If the first line captures the frustration of Romans 7 (“Wretched man that I am! Who will set me free from the body of this death?”), then the second line rejoices in the truth of Romans 8 (“Therefore there is now no condemnation for those who are in Christ Jesus”). This is why we say that Christians will endure. We bear His name and He is not able (οὐ δύναται – not able – same word as power or ability from 1:7, 8, and 12) to contradict, refuse, or deny Himself.

This last line encapsulates the glories of Romans 8:28-31,“And we know that God causes all things to work together for good to those who love God, to those who are called according to His purpose. For those whom He foreknew, He also predestined to become conformed to the image of His Son, so that He would be the firstborn among many brethren; and these whom He predestined, He also called; and these whom He called, He also justified; and these whom He justified, He also glorified. What then shall we say to these things? If God is for us, who is against us?

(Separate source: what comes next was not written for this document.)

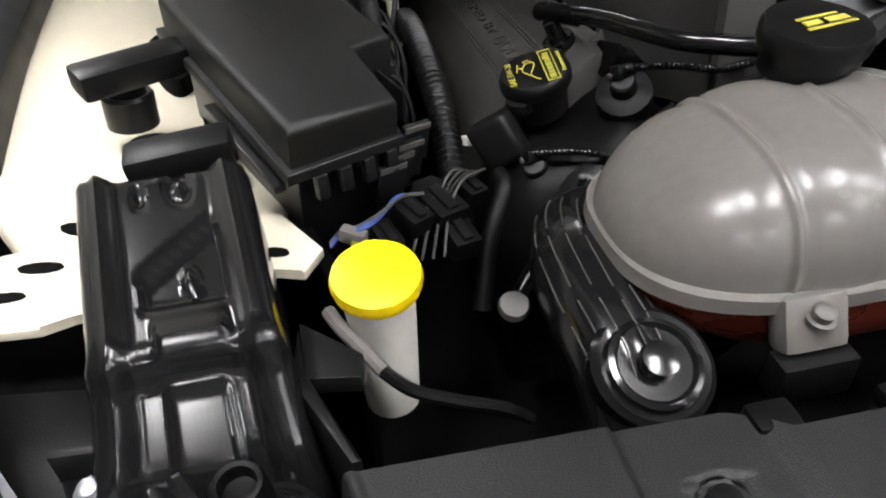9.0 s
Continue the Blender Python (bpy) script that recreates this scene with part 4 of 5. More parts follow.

Paul motivates Timothy by giving him three reasons to fulfill his duty. Look to Jesus Christ, your savior and king and the foundation of our faith. Listen to my example of endurance for the sake of all those whom God has elected before the foundation of the world. Learn from truths of the gospel of Christ’s sovereign grace and rest in Him. If this does not motivate a believer into action, then perhaps we are not dealing with a believer at all.

Conclusion

The warning of apostasy is a real warning. There are tares in Christ’s church who will be revealed and removed. But that warning is no reason for Christians to doubt their secure conversion. Christians endure because Christians repent. Christians repent because we have been given the ability to repent. This gift comes from God alone who has given us His name; and He cannot deny Himself.

In short: the stick by which we are measured is not our failure, but our repentance. Repentance is a gift from God and thus marks a life that has been marked by God. We fail and deny our savior and king Jesus Christ more often than we dare realize. But what do we do once our denial is brought before us? Do we commit to it as Judas did? Or do we rush to our savior in repentance as Peter did?